Directions: Give all the lines below again, exactly, with no pictures.

begin

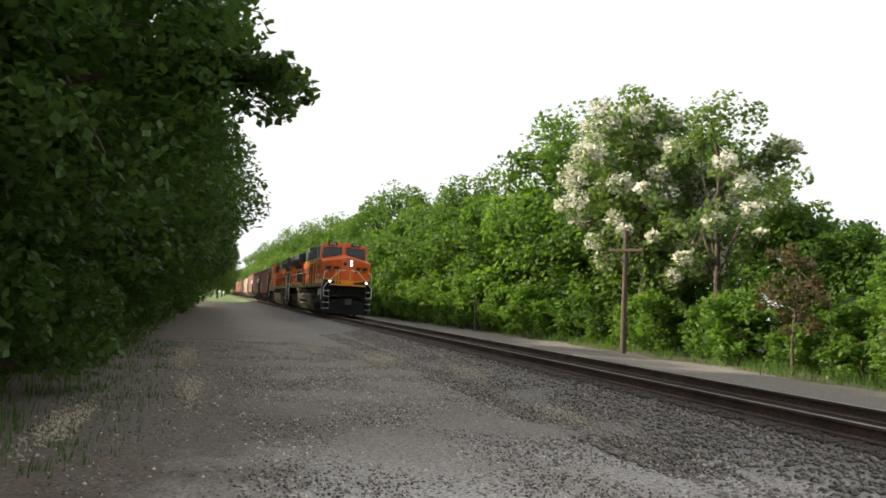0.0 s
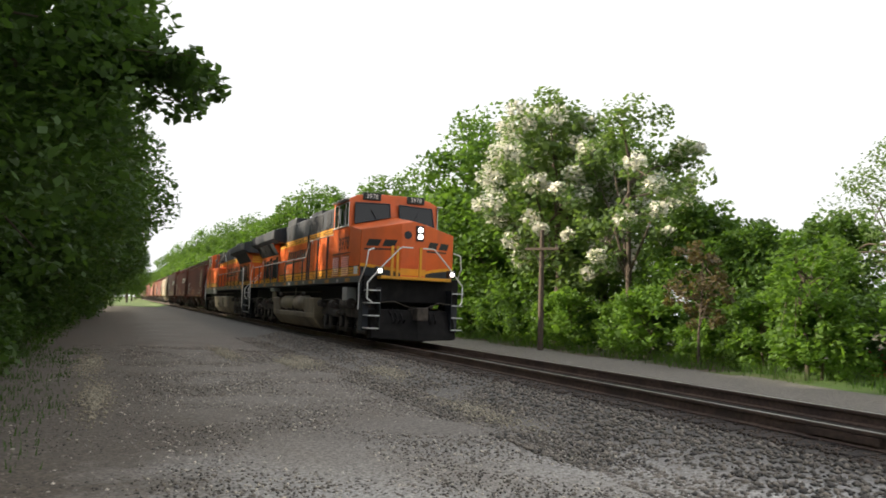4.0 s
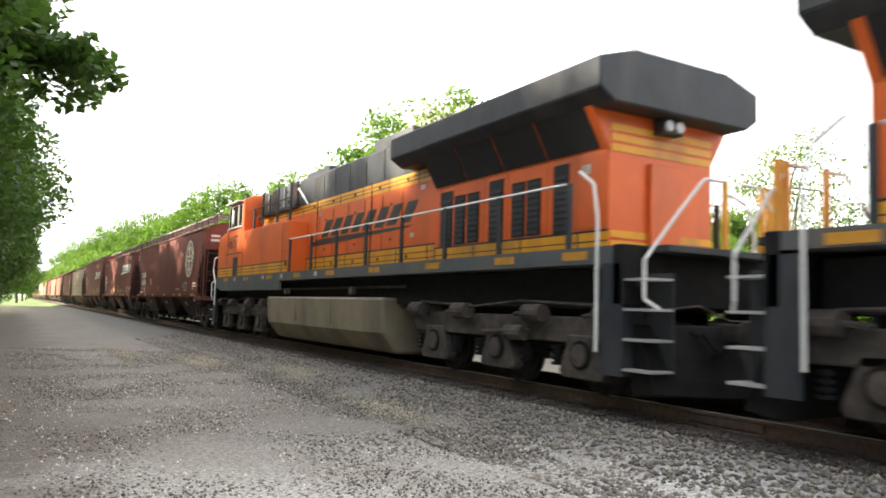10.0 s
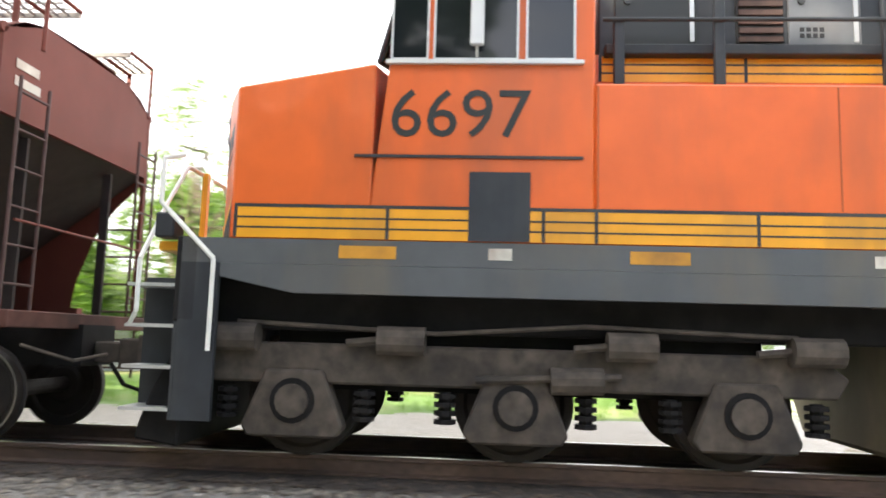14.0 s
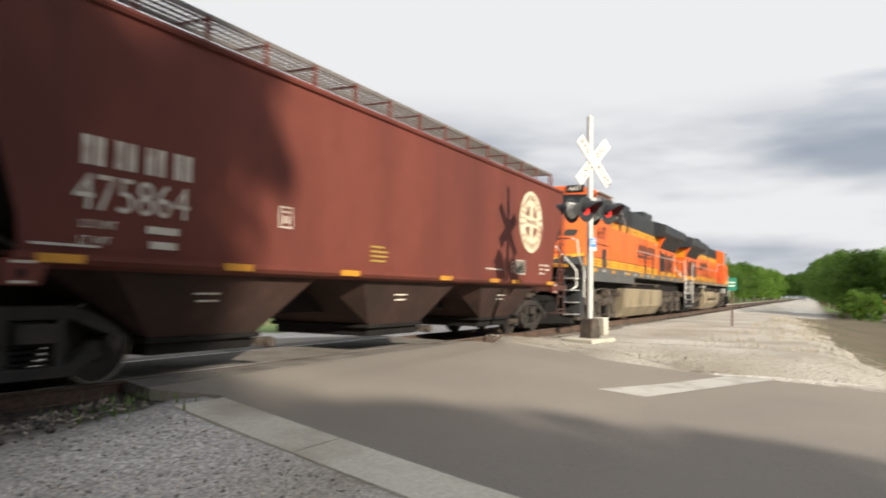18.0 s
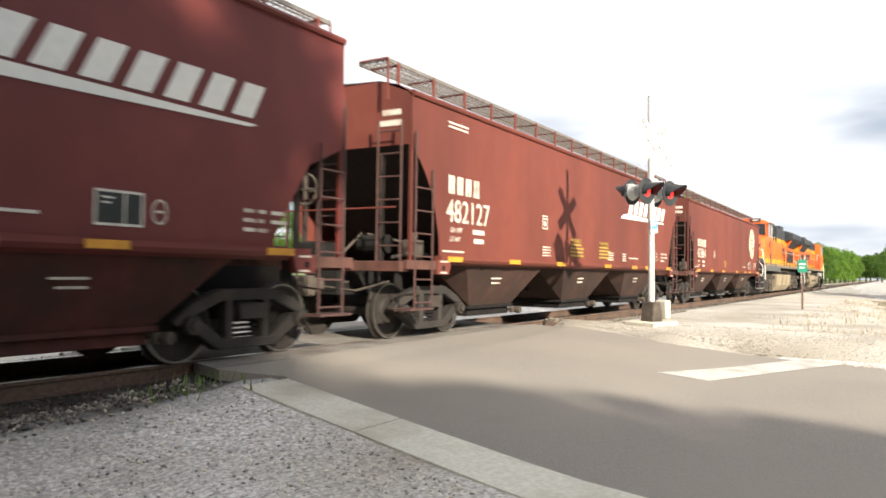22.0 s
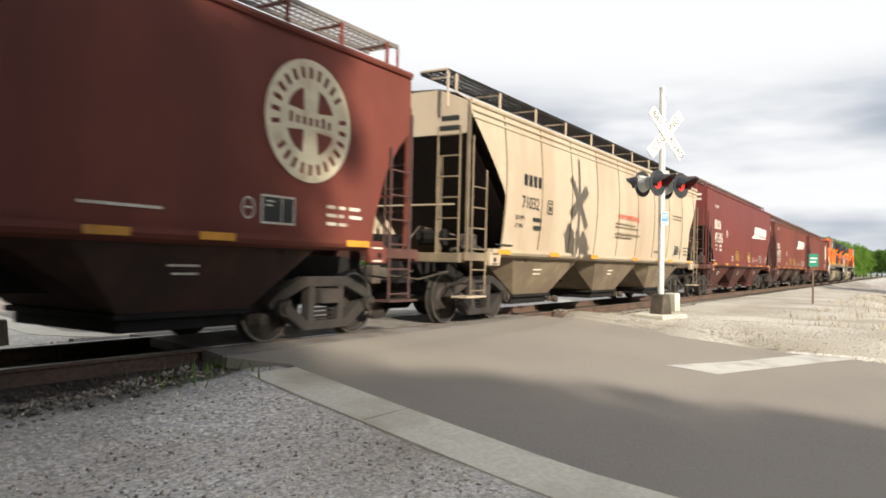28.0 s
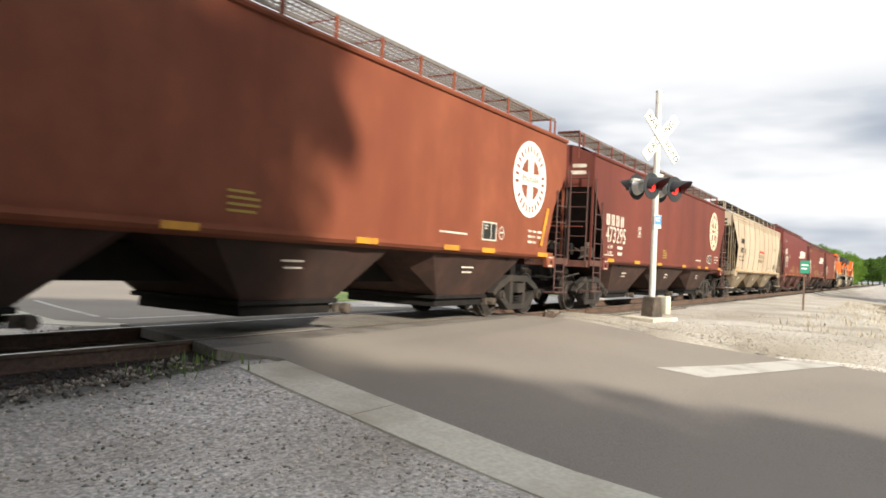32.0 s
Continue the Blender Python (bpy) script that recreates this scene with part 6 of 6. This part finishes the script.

end

Complete answer:
0.0 s
4.0 s
10.0 s
14.0 s
18.0 s
22.0 s
28.0 s
32.0 s
Continue the Blender Python (bpy) script that recreates this scene with part 6 of 6. This part finishes the script.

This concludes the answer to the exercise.